■ **Information shown**
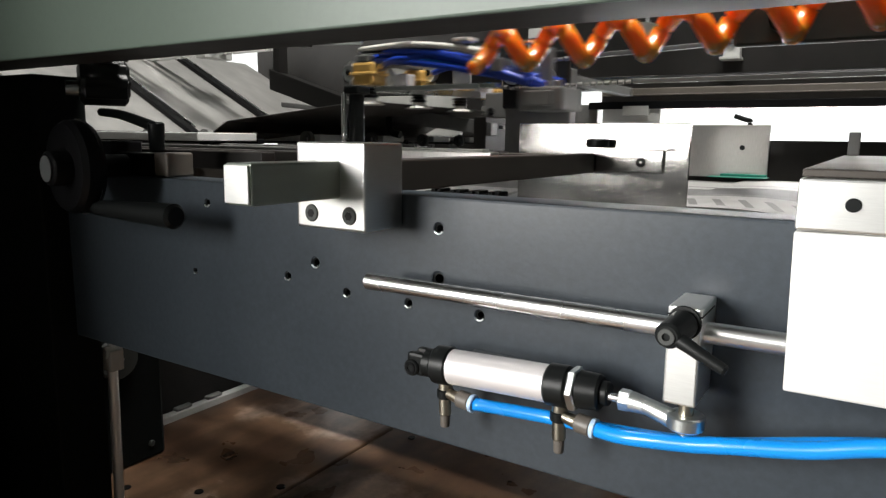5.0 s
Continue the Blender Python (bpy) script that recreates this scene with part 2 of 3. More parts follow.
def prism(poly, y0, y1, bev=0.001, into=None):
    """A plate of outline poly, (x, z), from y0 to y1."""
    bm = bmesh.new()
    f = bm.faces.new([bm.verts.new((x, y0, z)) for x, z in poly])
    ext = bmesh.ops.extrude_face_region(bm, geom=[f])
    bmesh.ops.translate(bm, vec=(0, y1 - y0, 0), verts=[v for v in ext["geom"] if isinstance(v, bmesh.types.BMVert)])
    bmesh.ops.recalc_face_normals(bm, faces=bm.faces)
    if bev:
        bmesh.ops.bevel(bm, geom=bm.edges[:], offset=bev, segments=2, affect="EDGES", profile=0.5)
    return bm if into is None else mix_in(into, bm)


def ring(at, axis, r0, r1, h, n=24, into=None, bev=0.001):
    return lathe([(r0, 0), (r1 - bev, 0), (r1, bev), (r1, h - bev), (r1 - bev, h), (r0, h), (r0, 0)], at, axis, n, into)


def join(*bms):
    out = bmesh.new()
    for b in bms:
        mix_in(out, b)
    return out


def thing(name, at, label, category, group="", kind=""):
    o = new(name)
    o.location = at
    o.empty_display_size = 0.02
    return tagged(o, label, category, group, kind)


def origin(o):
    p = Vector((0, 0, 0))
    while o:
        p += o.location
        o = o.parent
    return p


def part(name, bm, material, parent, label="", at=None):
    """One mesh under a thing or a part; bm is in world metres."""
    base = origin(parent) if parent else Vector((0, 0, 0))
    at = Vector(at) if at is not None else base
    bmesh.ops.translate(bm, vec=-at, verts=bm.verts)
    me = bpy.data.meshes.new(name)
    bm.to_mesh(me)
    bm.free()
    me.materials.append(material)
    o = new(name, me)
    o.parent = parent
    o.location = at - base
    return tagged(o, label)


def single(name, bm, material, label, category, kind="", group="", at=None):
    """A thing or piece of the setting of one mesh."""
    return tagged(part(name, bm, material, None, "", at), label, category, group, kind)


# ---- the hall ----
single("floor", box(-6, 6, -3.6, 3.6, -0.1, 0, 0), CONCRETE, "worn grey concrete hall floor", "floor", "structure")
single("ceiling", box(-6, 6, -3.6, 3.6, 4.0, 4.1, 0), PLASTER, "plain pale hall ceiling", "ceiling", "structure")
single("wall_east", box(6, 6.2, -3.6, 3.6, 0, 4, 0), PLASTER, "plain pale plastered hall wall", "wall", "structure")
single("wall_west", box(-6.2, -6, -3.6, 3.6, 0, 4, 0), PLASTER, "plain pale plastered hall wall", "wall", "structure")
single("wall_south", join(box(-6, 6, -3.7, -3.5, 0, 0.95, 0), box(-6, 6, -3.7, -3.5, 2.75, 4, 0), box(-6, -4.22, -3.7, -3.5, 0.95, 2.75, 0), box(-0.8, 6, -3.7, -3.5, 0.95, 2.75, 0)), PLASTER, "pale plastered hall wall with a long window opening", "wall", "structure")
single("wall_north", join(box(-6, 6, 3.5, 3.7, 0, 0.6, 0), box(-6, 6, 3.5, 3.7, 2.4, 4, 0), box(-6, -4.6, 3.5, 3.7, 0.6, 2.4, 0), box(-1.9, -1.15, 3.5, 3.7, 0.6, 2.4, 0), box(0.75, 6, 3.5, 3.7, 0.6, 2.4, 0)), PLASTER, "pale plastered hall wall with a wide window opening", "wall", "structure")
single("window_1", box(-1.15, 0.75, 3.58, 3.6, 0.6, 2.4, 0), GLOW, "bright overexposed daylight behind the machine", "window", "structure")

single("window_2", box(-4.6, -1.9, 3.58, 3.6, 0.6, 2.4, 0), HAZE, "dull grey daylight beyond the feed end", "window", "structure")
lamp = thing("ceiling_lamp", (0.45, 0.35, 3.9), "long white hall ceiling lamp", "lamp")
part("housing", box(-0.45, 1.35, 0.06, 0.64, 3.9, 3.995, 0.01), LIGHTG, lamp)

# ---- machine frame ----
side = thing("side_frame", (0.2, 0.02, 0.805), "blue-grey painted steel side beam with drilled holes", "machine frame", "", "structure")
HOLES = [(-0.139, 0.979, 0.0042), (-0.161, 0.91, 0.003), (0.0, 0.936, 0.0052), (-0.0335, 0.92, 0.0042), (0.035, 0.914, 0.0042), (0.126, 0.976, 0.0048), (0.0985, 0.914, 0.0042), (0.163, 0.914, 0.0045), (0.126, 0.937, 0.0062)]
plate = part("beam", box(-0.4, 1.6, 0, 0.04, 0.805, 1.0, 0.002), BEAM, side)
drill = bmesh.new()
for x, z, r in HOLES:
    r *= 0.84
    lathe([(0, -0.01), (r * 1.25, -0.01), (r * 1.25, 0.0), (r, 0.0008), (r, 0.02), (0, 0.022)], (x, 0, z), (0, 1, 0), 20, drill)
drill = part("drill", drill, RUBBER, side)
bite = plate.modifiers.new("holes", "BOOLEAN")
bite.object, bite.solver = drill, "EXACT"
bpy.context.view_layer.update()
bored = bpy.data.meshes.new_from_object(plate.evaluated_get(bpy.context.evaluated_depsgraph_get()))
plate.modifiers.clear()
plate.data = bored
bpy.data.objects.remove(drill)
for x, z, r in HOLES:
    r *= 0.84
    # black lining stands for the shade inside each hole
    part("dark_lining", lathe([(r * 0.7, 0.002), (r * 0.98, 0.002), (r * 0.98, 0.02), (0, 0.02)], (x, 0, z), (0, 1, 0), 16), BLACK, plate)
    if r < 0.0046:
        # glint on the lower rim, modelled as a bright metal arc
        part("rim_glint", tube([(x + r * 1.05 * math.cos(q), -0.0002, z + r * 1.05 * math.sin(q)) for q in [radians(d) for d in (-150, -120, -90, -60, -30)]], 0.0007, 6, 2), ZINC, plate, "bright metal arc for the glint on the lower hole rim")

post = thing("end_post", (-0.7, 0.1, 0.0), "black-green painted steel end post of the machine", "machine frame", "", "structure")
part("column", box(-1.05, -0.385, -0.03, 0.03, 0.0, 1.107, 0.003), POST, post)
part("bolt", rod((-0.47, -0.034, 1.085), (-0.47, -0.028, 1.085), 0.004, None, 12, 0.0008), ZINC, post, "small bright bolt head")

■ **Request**
Leave the images out and output the remaining material exactly as it stands.

■ **Solution below**
5.0 s
Continue the Blender Python (bpy) script that recreates this scene with part 2 of 3. More parts follow.
def prism(poly, y0, y1, bev=0.001, into=None):
    """A plate of outline poly, (x, z), from y0 to y1."""
    bm = bmesh.new()
    f = bm.faces.new([bm.verts.new((x, y0, z)) for x, z in poly])
    ext = bmesh.ops.extrude_face_region(bm, geom=[f])
    bmesh.ops.translate(bm, vec=(0, y1 - y0, 0), verts=[v for v in ext["geom"] if isinstance(v, bmesh.types.BMVert)])
    bmesh.ops.recalc_face_normals(bm, faces=bm.faces)
    if bev:
        bmesh.ops.bevel(bm, geom=bm.edges[:], offset=bev, segments=2, affect="EDGES", profile=0.5)
    return bm if into is None else mix_in(into, bm)


def ring(at, axis, r0, r1, h, n=24, into=None, bev=0.001):
    return lathe([(r0, 0), (r1 - bev, 0), (r1, bev), (r1, h - bev), (r1 - bev, h), (r0, h), (r0, 0)], at, axis, n, into)


def join(*bms):
    out = bmesh.new()
    for b in bms:
        mix_in(out, b)
    return out


def thing(name, at, label, category, group="", kind=""):
    o = new(name)
    o.location = at
    o.empty_display_size = 0.02
    return tagged(o, label, category, group, kind)


def origin(o):
    p = Vector((0, 0, 0))
    while o:
        p += o.location
        o = o.parent
    return p


def part(name, bm, material, parent, label="", at=None):
    """One mesh under a thing or a part; bm is in world metres."""
    base = origin(parent) if parent else Vector((0, 0, 0))
    at = Vector(at) if at is not None else base
    bmesh.ops.translate(bm, vec=-at, verts=bm.verts)
    me = bpy.data.meshes.new(name)
    bm.to_mesh(me)
    bm.free()
    me.materials.append(material)
    o = new(name, me)
    o.parent = parent
    o.location = at - base
    return tagged(o, label)


def single(name, bm, material, label, category, kind="", group="", at=None):
    """A thing or piece of the setting of one mesh."""
    return tagged(part(name, bm, material, None, "", at), label, category, group, kind)


# ---- the hall ----
single("floor", box(-6, 6, -3.6, 3.6, -0.1, 0, 0), CONCRETE, "worn grey concrete hall floor", "floor", "structure")
single("ceiling", box(-6, 6, -3.6, 3.6, 4.0, 4.1, 0), PLASTER, "plain pale hall ceiling", "ceiling", "structure")
single("wall_east", box(6, 6.2, -3.6, 3.6, 0, 4, 0), PLASTER, "plain pale plastered hall wall", "wall", "structure")
single("wall_west", box(-6.2, -6, -3.6, 3.6, 0, 4, 0), PLASTER, "plain pale plastered hall wall", "wall", "structure")
single("wall_south", join(box(-6, 6, -3.7, -3.5, 0, 0.95, 0), box(-6, 6, -3.7, -3.5, 2.75, 4, 0), box(-6, -4.22, -3.7, -3.5, 0.95, 2.75, 0), box(-0.8, 6, -3.7, -3.5, 0.95, 2.75, 0)), PLASTER, "pale plastered hall wall with a long window opening", "wall", "structure")
single("wall_north", join(box(-6, 6, 3.5, 3.7, 0, 0.6, 0), box(-6, 6, 3.5, 3.7, 2.4, 4, 0), box(-6, -4.6, 3.5, 3.7, 0.6, 2.4, 0), box(-1.9, -1.15, 3.5, 3.7, 0.6, 2.4, 0), box(0.75, 6, 3.5, 3.7, 0.6, 2.4, 0)), PLASTER, "pale plastered hall wall with a wide window opening", "wall", "structure")
single("window_1", box(-1.15, 0.75, 3.58, 3.6, 0.6, 2.4, 0), GLOW, "bright overexposed daylight behind the machine", "window", "structure")

single("window_2", box(-4.6, -1.9, 3.58, 3.6, 0.6, 2.4, 0), HAZE, "dull grey daylight beyond the feed end", "window", "structure")
lamp = thing("ceiling_lamp", (0.45, 0.35, 3.9), "long white hall ceiling lamp", "lamp")
part("housing", box(-0.45, 1.35, 0.06, 0.64, 3.9, 3.995, 0.01), LIGHTG, lamp)

# ---- machine frame ----
side = thing("side_frame", (0.2, 0.02, 0.805), "blue-grey painted steel side beam with drilled holes", "machine frame", "", "structure")
HOLES = [(-0.139, 0.979, 0.0042), (-0.161, 0.91, 0.003), (0.0, 0.936, 0.0052), (-0.0335, 0.92, 0.0042), (0.035, 0.914, 0.0042), (0.126, 0.976, 0.0048), (0.0985, 0.914, 0.0042), (0.163, 0.914, 0.0045), (0.126, 0.937, 0.0062)]
plate = part("beam", box(-0.4, 1.6, 0, 0.04, 0.805, 1.0, 0.002), BEAM, side)
drill = bmesh.new()
for x, z, r in HOLES:
    r *= 0.84
    lathe([(0, -0.01), (r * 1.25, -0.01), (r * 1.25, 0.0), (r, 0.0008), (r, 0.02), (0, 0.022)], (x, 0, z), (0, 1, 0), 20, drill)
drill = part("drill", drill, RUBBER, side)
bite = plate.modifiers.new("holes", "BOOLEAN")
bite.object, bite.solver = drill, "EXACT"
bpy.context.view_layer.update()
bored = bpy.data.meshes.new_from_object(plate.evaluated_get(bpy.context.evaluated_depsgraph_get()))
plate.modifiers.clear()
plate.data = bored
bpy.data.objects.remove(drill)
for x, z, r in HOLES:
    r *= 0.84
    # black lining stands for the shade inside each hole
    part("dark_lining", lathe([(r * 0.7, 0.002), (r * 0.98, 0.002), (r * 0.98, 0.02), (0, 0.02)], (x, 0, z), (0, 1, 0), 16), BLACK, plate)
    if r < 0.0046:
        # glint on the lower rim, modelled as a bright metal arc
        part("rim_glint", tube([(x + r * 1.05 * math.cos(q), -0.0002, z + r * 1.05 * math.sin(q)) for q in [radians(d) for d in (-150, -120, -90, -60, -30)]], 0.0007, 6, 2), ZINC, plate, "bright metal arc for the glint on the lower hole rim")

post = thing("end_post", (-0.7, 0.1, 0.0), "black-green painted steel end post of the machine", "machine frame", "", "structure")
part("column", box(-1.05, -0.385, -0.03, 0.03, 0.0, 1.107, 0.003), POST, post)
part("bolt", rod((-0.47, -0.034, 1.085), (-0.47, -0.028, 1.085), 0.004, None, 12, 0.0008), ZINC, post, "small bright bolt head")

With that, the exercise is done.